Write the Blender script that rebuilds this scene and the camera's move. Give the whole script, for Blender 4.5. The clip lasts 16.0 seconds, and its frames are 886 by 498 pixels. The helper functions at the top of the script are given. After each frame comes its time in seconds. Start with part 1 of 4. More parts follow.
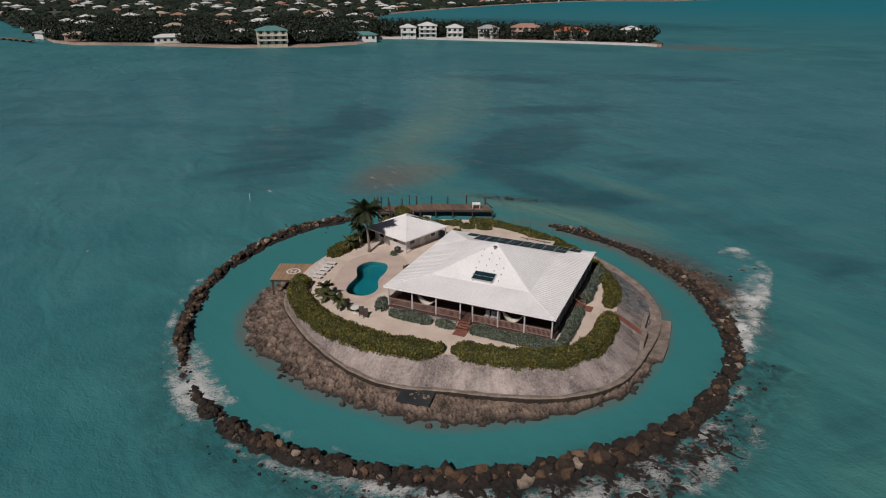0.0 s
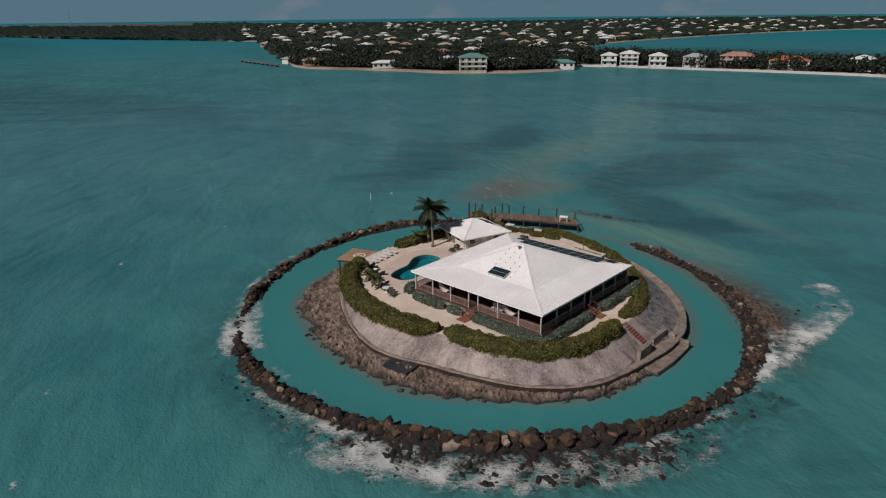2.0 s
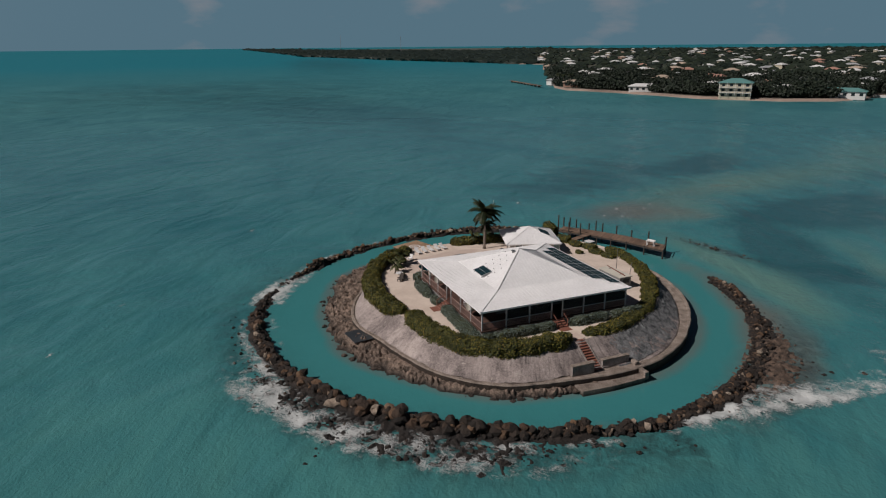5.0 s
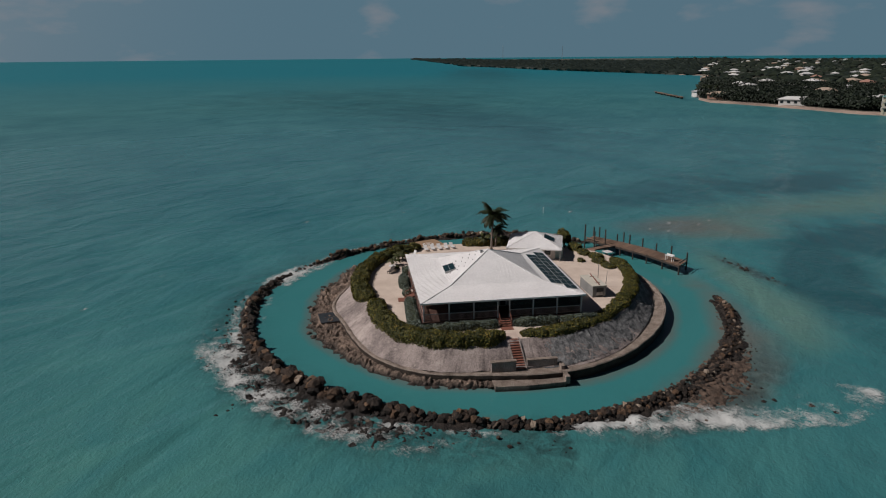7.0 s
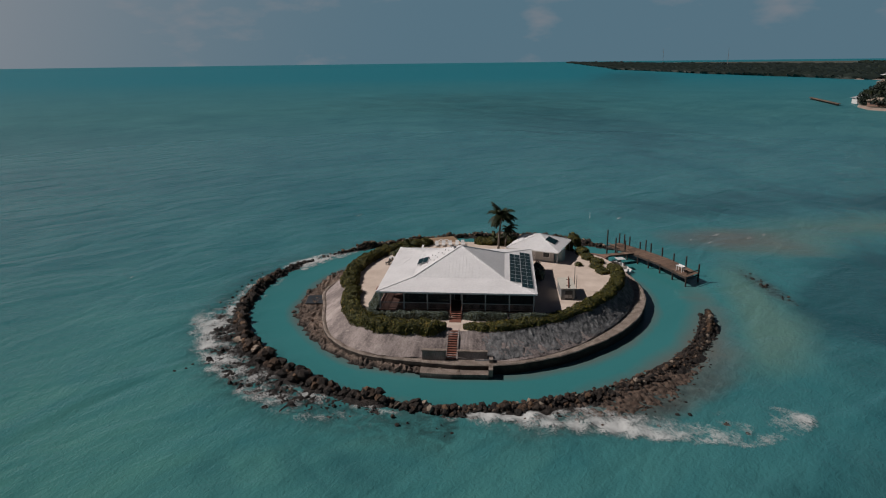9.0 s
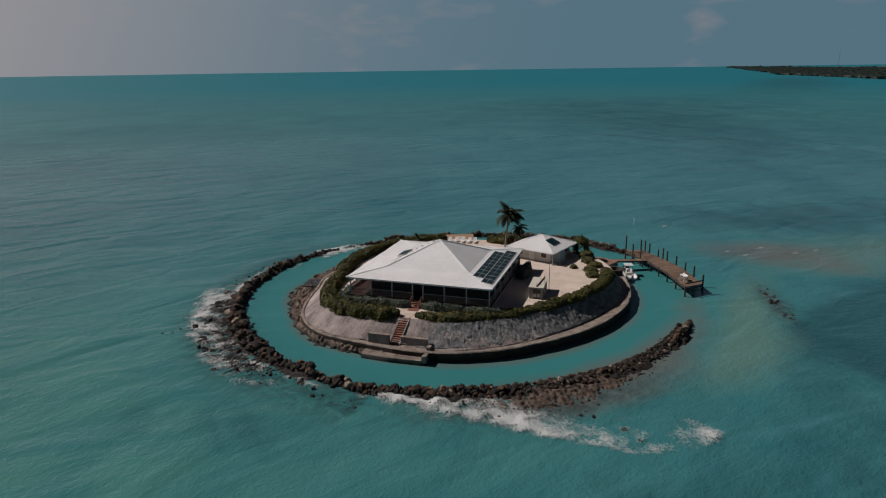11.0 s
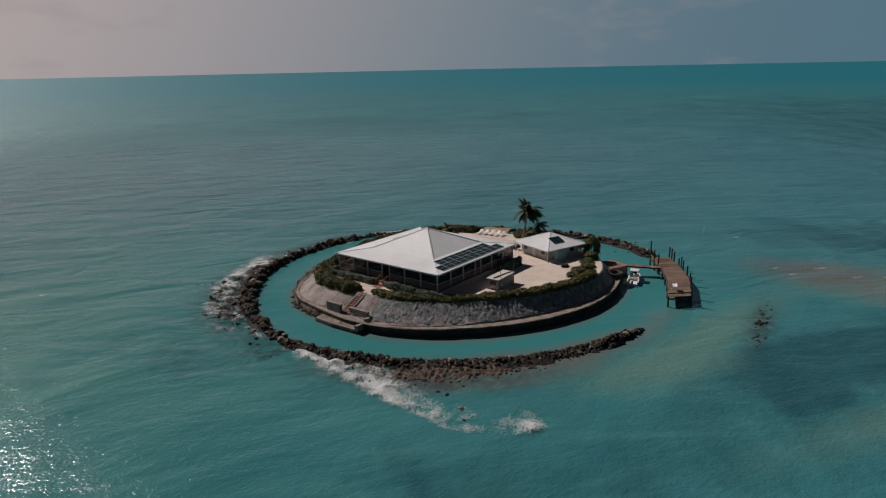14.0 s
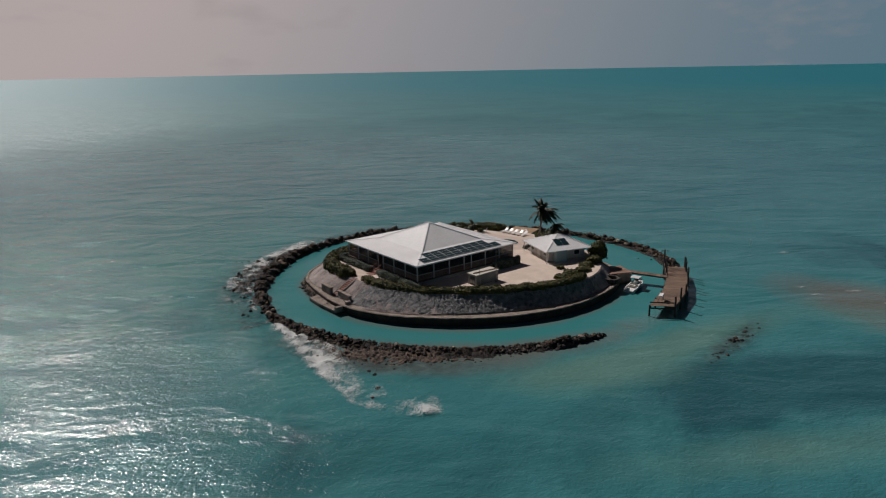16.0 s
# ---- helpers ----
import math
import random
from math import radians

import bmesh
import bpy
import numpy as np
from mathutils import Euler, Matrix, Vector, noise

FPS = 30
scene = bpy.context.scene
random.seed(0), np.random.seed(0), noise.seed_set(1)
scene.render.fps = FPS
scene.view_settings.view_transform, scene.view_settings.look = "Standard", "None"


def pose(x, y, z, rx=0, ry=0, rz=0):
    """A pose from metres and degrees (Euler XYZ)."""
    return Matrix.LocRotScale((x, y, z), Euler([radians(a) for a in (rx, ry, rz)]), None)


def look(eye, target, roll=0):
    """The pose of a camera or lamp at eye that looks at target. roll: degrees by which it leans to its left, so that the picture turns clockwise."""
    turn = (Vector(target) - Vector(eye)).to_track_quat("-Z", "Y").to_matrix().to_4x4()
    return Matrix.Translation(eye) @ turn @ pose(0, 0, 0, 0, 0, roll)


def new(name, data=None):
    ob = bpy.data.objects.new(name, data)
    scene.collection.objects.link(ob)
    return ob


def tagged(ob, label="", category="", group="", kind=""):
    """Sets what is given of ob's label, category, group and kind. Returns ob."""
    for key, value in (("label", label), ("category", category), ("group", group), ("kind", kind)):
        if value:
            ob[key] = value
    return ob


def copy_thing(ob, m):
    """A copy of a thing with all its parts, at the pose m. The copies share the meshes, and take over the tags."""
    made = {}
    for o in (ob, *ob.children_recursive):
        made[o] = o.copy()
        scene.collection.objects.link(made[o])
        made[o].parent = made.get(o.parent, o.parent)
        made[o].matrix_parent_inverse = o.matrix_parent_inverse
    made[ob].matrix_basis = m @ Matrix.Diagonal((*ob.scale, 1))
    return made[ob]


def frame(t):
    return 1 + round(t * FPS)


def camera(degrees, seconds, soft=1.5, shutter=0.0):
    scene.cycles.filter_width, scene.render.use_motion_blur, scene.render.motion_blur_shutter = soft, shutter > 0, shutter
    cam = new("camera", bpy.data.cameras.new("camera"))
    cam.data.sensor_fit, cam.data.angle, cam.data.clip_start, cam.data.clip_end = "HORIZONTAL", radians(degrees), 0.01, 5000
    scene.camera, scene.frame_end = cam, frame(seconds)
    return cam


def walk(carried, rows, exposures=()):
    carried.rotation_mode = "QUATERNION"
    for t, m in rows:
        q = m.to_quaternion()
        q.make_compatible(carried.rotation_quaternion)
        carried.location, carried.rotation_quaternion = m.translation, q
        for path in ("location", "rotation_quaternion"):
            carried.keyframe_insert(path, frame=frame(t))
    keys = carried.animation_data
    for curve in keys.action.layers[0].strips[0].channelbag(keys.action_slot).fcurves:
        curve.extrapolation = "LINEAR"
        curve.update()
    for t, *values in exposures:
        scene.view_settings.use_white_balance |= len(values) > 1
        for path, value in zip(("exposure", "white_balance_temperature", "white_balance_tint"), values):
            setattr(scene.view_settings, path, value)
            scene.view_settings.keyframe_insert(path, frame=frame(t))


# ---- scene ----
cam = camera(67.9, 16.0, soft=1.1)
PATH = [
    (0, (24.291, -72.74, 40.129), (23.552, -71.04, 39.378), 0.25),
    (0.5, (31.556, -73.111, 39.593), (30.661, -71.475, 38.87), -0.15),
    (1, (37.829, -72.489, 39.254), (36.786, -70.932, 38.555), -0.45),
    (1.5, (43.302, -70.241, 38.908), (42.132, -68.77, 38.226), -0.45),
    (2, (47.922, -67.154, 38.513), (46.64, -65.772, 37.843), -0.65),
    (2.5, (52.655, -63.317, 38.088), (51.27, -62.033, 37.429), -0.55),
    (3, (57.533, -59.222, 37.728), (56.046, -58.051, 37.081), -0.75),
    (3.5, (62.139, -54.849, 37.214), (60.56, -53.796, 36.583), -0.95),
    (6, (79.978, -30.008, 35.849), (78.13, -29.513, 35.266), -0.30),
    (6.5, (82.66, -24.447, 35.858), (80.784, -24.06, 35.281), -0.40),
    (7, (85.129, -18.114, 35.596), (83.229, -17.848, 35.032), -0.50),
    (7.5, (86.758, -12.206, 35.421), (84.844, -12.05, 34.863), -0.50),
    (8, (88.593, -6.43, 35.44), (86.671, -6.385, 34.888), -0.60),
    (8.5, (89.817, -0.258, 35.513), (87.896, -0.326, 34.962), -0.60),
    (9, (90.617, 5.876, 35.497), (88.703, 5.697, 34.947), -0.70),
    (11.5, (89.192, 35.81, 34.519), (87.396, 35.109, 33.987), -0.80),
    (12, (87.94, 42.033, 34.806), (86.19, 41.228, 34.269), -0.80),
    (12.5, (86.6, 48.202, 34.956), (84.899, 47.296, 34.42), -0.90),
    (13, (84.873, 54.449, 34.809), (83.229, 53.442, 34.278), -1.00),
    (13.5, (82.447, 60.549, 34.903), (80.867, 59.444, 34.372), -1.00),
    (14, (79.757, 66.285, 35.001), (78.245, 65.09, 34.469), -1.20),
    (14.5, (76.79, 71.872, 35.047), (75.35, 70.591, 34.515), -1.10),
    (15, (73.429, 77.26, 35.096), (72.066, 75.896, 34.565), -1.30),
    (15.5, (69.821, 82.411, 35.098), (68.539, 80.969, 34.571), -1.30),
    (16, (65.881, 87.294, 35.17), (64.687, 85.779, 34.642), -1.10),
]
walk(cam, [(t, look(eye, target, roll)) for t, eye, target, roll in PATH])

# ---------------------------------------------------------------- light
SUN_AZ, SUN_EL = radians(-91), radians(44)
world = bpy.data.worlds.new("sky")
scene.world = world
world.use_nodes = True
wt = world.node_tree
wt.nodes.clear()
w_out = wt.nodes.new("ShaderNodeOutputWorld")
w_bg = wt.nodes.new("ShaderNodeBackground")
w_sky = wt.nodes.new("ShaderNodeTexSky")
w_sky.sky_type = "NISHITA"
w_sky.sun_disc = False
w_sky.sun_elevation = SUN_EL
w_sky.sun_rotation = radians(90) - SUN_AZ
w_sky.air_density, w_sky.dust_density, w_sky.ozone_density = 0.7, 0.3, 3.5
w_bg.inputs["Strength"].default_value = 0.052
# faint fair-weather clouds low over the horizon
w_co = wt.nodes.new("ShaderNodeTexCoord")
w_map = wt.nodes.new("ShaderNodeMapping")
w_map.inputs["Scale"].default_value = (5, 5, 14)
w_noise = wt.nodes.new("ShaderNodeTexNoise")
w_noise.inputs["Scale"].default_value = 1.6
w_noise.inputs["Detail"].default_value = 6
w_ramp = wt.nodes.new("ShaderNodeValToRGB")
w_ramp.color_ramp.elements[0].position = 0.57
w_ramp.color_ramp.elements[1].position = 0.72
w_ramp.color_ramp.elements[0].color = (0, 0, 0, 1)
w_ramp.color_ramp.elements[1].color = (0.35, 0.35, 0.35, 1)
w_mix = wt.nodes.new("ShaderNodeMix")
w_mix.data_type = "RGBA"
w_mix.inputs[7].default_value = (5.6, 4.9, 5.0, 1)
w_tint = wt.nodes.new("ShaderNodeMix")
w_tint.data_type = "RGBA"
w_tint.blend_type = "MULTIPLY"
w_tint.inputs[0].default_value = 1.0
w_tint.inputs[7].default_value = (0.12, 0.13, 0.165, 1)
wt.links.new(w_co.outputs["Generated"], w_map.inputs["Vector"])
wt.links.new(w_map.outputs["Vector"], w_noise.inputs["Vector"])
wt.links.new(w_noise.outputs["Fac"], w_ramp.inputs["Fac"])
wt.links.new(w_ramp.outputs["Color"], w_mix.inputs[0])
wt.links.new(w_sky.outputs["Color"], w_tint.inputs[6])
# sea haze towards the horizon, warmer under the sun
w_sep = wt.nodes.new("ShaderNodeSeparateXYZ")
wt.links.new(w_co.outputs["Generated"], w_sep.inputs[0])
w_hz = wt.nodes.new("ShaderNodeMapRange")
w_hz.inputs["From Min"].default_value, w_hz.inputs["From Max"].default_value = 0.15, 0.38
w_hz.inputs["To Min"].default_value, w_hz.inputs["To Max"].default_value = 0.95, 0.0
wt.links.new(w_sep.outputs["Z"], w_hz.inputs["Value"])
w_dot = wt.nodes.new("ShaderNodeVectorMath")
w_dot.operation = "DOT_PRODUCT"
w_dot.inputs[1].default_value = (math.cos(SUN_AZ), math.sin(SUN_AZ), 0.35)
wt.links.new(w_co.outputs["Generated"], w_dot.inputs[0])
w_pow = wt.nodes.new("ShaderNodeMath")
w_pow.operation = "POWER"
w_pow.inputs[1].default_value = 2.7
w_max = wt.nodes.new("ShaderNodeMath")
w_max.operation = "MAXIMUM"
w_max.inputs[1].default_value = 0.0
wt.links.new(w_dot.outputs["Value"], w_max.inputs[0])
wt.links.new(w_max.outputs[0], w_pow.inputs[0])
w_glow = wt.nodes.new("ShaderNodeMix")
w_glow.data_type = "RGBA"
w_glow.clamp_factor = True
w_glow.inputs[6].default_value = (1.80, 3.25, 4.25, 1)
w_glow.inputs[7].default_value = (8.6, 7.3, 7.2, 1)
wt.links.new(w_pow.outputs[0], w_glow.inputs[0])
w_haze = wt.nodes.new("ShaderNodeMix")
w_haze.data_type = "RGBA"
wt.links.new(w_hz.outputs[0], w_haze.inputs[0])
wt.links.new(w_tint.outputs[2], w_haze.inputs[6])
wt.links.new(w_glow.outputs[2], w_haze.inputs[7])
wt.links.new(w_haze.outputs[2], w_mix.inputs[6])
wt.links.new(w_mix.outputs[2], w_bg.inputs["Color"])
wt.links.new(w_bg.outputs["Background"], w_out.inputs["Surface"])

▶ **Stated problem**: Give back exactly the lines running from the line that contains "keys = carried.animation_data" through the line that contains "scene.view_settings.keyframe_insert(path, frame=frame(t))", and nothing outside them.

▶ **Response to this task**:
    keys = carried.animation_data
    for curve in keys.action.layers[0].strips[0].channelbag(keys.action_slot).fcurves:
        curve.extrapolation = "LINEAR"
        curve.update()
    for t, *values in exposures:
        scene.view_settings.use_white_balance |= len(values) > 1
        for path, value in zip(("exposure", "white_balance_temperature", "white_balance_tint"), values):
            setattr(scene.view_settings, path, value)
            scene.view_settings.keyframe_insert(path, frame=frame(t))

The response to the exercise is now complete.